## EXERCISE PROMPT
Would you copy out the whole listing exactly as given?

## GIVEN INFORMATION

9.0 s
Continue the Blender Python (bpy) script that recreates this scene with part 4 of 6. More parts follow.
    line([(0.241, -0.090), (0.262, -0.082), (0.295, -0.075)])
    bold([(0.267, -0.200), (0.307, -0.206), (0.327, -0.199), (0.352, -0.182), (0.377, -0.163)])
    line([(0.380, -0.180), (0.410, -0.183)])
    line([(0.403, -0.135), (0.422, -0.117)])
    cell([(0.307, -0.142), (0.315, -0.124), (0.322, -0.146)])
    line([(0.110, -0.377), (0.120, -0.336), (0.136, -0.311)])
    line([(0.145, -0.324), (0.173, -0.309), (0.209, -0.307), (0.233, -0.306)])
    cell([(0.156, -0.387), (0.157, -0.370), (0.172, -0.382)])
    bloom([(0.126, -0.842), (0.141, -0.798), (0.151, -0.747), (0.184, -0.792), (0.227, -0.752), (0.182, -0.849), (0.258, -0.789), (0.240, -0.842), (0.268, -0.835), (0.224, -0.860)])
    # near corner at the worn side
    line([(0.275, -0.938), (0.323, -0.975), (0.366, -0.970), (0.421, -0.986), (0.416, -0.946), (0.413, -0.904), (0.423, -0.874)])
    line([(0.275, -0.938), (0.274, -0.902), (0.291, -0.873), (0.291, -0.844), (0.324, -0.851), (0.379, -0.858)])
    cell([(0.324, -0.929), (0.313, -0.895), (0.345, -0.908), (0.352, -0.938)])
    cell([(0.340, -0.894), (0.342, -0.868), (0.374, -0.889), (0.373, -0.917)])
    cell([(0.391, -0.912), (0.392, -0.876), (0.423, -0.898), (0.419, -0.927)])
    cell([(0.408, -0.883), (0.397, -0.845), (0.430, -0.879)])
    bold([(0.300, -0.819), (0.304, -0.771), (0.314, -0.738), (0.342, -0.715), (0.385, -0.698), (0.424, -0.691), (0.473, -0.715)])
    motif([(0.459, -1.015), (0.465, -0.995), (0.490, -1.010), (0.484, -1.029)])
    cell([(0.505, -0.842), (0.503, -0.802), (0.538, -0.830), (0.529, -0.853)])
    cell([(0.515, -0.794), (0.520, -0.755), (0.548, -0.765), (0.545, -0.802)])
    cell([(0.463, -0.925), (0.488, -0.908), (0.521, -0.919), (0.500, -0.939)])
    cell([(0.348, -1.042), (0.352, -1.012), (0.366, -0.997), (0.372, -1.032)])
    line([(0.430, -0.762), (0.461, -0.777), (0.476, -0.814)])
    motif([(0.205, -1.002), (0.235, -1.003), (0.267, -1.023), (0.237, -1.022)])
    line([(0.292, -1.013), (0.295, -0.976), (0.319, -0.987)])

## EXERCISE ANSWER
9.0 s
Continue the Blender Python (bpy) script that recreates this scene with part 4 of 6. More parts follow.
    line([(0.241, -0.090), (0.262, -0.082), (0.295, -0.075)])
    bold([(0.267, -0.200), (0.307, -0.206), (0.327, -0.199), (0.352, -0.182), (0.377, -0.163)])
    line([(0.380, -0.180), (0.410, -0.183)])
    line([(0.403, -0.135), (0.422, -0.117)])
    cell([(0.307, -0.142), (0.315, -0.124), (0.322, -0.146)])
    line([(0.110, -0.377), (0.120, -0.336), (0.136, -0.311)])
    line([(0.145, -0.324), (0.173, -0.309), (0.209, -0.307), (0.233, -0.306)])
    cell([(0.156, -0.387), (0.157, -0.370), (0.172, -0.382)])
    bloom([(0.126, -0.842), (0.141, -0.798), (0.151, -0.747), (0.184, -0.792), (0.227, -0.752), (0.182, -0.849), (0.258, -0.789), (0.240, -0.842), (0.268, -0.835), (0.224, -0.860)])
    # near corner at the worn side
    line([(0.275, -0.938), (0.323, -0.975), (0.366, -0.970), (0.421, -0.986), (0.416, -0.946), (0.413, -0.904), (0.423, -0.874)])
    line([(0.275, -0.938), (0.274, -0.902), (0.291, -0.873), (0.291, -0.844), (0.324, -0.851), (0.379, -0.858)])
    cell([(0.324, -0.929), (0.313, -0.895), (0.345, -0.908), (0.352, -0.938)])
    cell([(0.340, -0.894), (0.342, -0.868), (0.374, -0.889), (0.373, -0.917)])
    cell([(0.391, -0.912), (0.392, -0.876), (0.423, -0.898), (0.419, -0.927)])
    cell([(0.408, -0.883), (0.397, -0.845), (0.430, -0.879)])
    bold([(0.300, -0.819), (0.304, -0.771), (0.314, -0.738), (0.342, -0.715), (0.385, -0.698), (0.424, -0.691), (0.473, -0.715)])
    motif([(0.459, -1.015), (0.465, -0.995), (0.490, -1.010), (0.484, -1.029)])
    cell([(0.505, -0.842), (0.503, -0.802), (0.538, -0.830), (0.529, -0.853)])
    cell([(0.515, -0.794), (0.520, -0.755), (0.548, -0.765), (0.545, -0.802)])
    cell([(0.463, -0.925), (0.488, -0.908), (0.521, -0.919), (0.500, -0.939)])
    cell([(0.348, -1.042), (0.352, -1.012), (0.366, -0.997), (0.372, -1.032)])
    line([(0.430, -0.762), (0.461, -0.777), (0.476, -0.814)])
    motif([(0.205, -1.002), (0.235, -1.003), (0.267, -1.023), (0.237, -1.022)])
    line([(0.292, -1.013), (0.295, -0.976), (0.319, -0.987)])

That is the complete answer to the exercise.